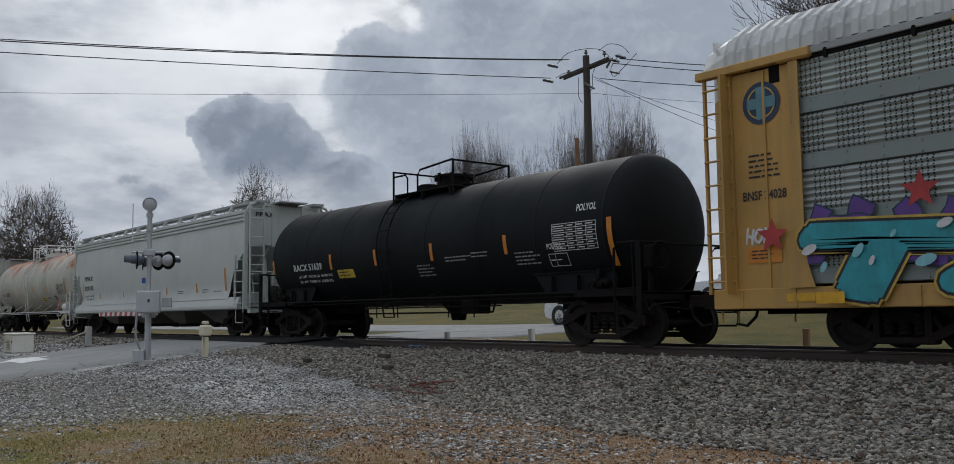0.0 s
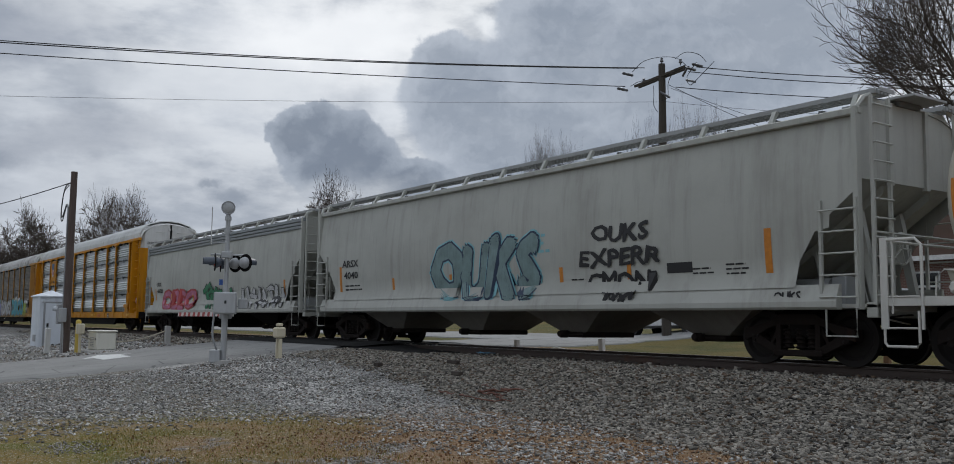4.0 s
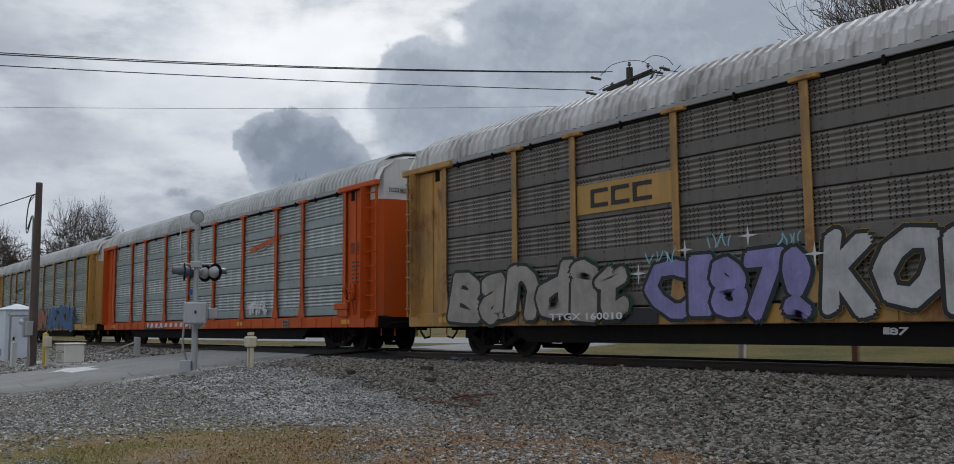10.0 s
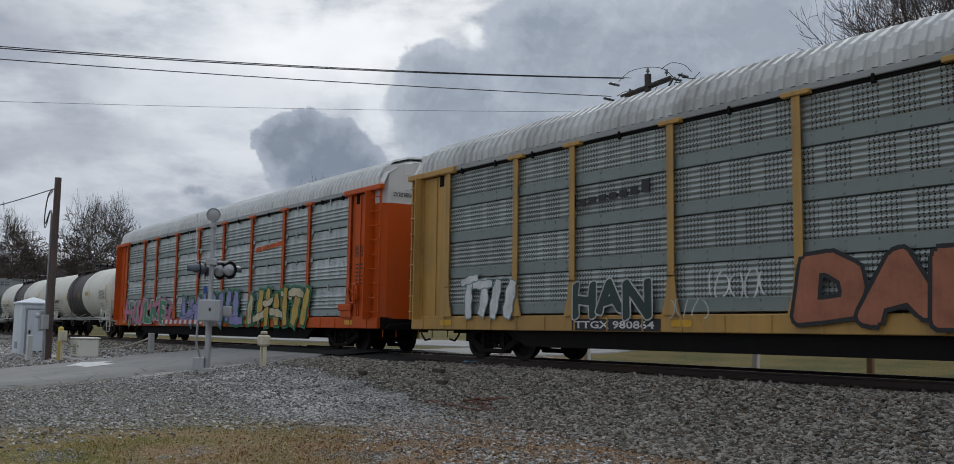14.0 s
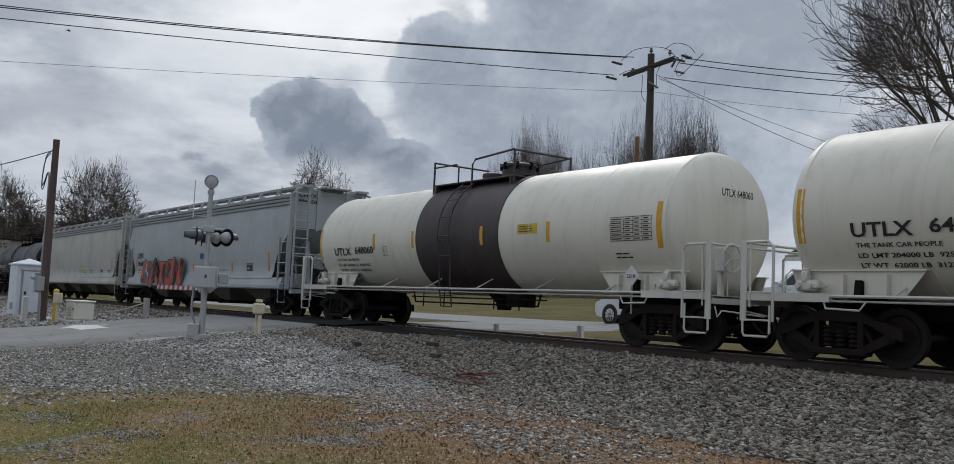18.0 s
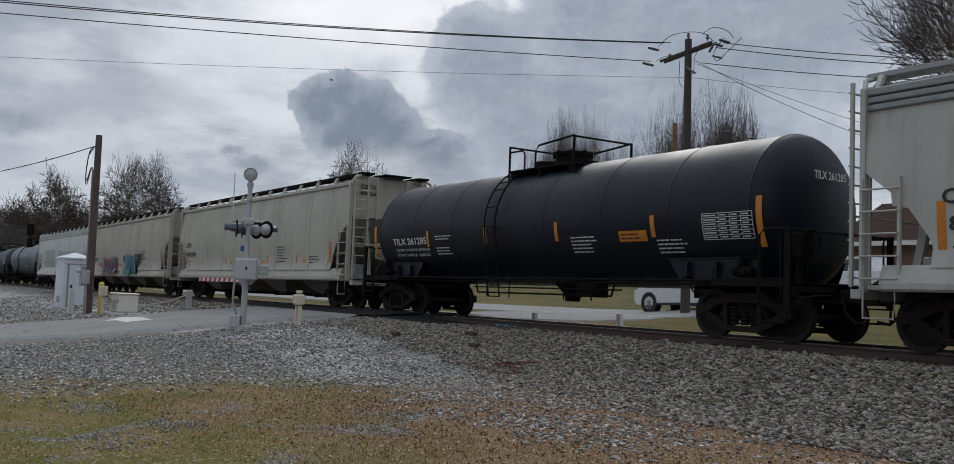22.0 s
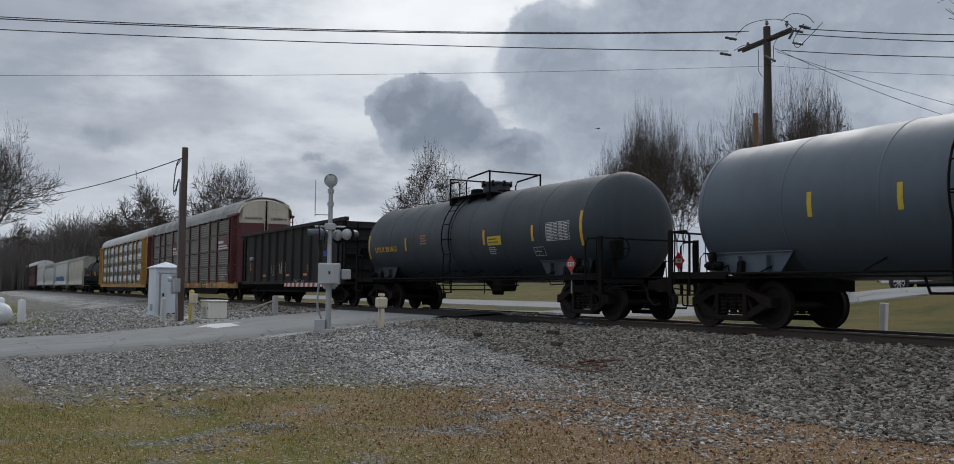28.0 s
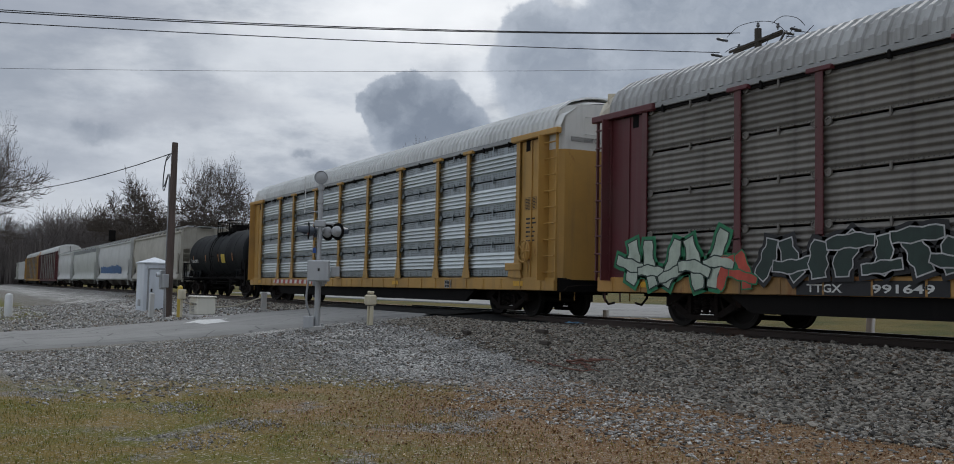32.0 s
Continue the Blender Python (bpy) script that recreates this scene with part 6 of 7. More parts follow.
car, s = tank("slate-grey tank car with rusty top and yellow lettering", -430.85, 7.95, 1.42, 2.37, P_TANKSLATE, M_BLACK, M_BLACK, band=(-1.6, -0.2, P_TANKBAND), ladder_x=-0.35)
s.dx = 0.87
s.word("UTLX 201012", -7.16, -5.23, 2.06, 0.19, M_YELLOW)
reflect(s, (-7.79, 6.05), 1.85, 0.88, 0.14, M_YELLOW)
reflect(s, (-4.49, -1.97, 1.07, 3.76), 2.05, 0.44, 0.12, M_YELLOW)
s.patch(1.27, 2.06, 2.02, 2.28, M_YBOARD, name="decal")
s.print_block(1.35, 2.0, 2.06, 2.24, 2, M_INK, 0.012)
s.print_block(1.3, 1.8, 1.75, 1.98, 4, M_WHITE)
s.frame_panel(3.72, 4.23, 1.66, 1.88, None, M_WHITE, 2, 1)
s.frame_panel(4.44, 5.53, 2.03, 2.5, None, M_WHITE)
s.print_block(-3.3, -2.8, 2.2, 2.55, 4, M_AMBER)
placard(car, 6.6, -1.5, 1.38, M_REDSIGN, M_INK, 0.22, "1193")
placard(car, 7.9, 0.9, 1.5, M_REDSIGN, M_INK, 0.22, "1193")

car, s = gondola("sooty dark brown ribbed gondola car", -447.7, 7.75, P_GONDOLA, M_BLACK)
s.dx = 0.45
s.word("DREX 869", -6.76, -5.81, 2.17, 0.17, M_WHITE, 0.03)
s.scrawl(-2.84, -2.0, 1.3, 1.85, G["silver"], 91, 5, 0.03)
s.scrawl(-1.48, -0.5, 1.38, 1.95, G["cream"], 93, 6, 0.03, 0.05)
s.scrawl(0.97, 2.48, 0.94, 1.12, G["silver"], 92, 9, 0.1, 0.022)
s.scrawl(-7.6, -7.2, 1.9, 2.9, G["slate"], 94, 3, 0.03, 0.02)
for x in (-3.57, 0.19, 2.72):
    s.patch(x - 0.25, x + 0.25, 1.28, 1.38, M_AMBER, 0.15, "reflector", 1)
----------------
**Given problem**
Leaving out the pictures, repeat the data above exactly.

**Result for this task**
0.0 s
4.0 s
10.0 s
14.0 s
18.0 s
22.0 s
28.0 s
32.0 s
Continue the Blender Python (bpy) script that recreates this scene with part 6 of 7. More parts follow.
car, s = tank("slate-grey tank car with rusty top and yellow lettering", -430.85, 7.95, 1.42, 2.37, P_TANKSLATE, M_BLACK, M_BLACK, band=(-1.6, -0.2, P_TANKBAND), ladder_x=-0.35)
s.dx = 0.87
s.word("UTLX 201012", -7.16, -5.23, 2.06, 0.19, M_YELLOW)
reflect(s, (-7.79, 6.05), 1.85, 0.88, 0.14, M_YELLOW)
reflect(s, (-4.49, -1.97, 1.07, 3.76), 2.05, 0.44, 0.12, M_YELLOW)
s.patch(1.27, 2.06, 2.02, 2.28, M_YBOARD, name="decal")
s.print_block(1.35, 2.0, 2.06, 2.24, 2, M_INK, 0.012)
s.print_block(1.3, 1.8, 1.75, 1.98, 4, M_WHITE)
s.frame_panel(3.72, 4.23, 1.66, 1.88, None, M_WHITE, 2, 1)
s.frame_panel(4.44, 5.53, 2.03, 2.5, None, M_WHITE)
s.print_block(-3.3, -2.8, 2.2, 2.55, 4, M_AMBER)
placard(car, 6.6, -1.5, 1.38, M_REDSIGN, M_INK, 0.22, "1193")
placard(car, 7.9, 0.9, 1.5, M_REDSIGN, M_INK, 0.22, "1193")

car, s = gondola("sooty dark brown ribbed gondola car", -447.7, 7.75, P_GONDOLA, M_BLACK)
s.dx = 0.45
s.word("DREX 869", -6.76, -5.81, 2.17, 0.17, M_WHITE, 0.03)
s.scrawl(-2.84, -2.0, 1.3, 1.85, G["silver"], 91, 5, 0.03)
s.scrawl(-1.48, -0.5, 1.38, 1.95, G["cream"], 93, 6, 0.03, 0.05)
s.scrawl(0.97, 2.48, 0.94, 1.12, G["silver"], 92, 9, 0.1, 0.022)
s.scrawl(-7.6, -7.2, 1.9, 2.9, G["slate"], 94, 3, 0.03, 0.02)
for x in (-3.57, 0.19, 2.72):
    s.patch(x - 0.25, x + 0.25, 1.28, 1.38, M_AMBER, 0.15, "reflector", 1)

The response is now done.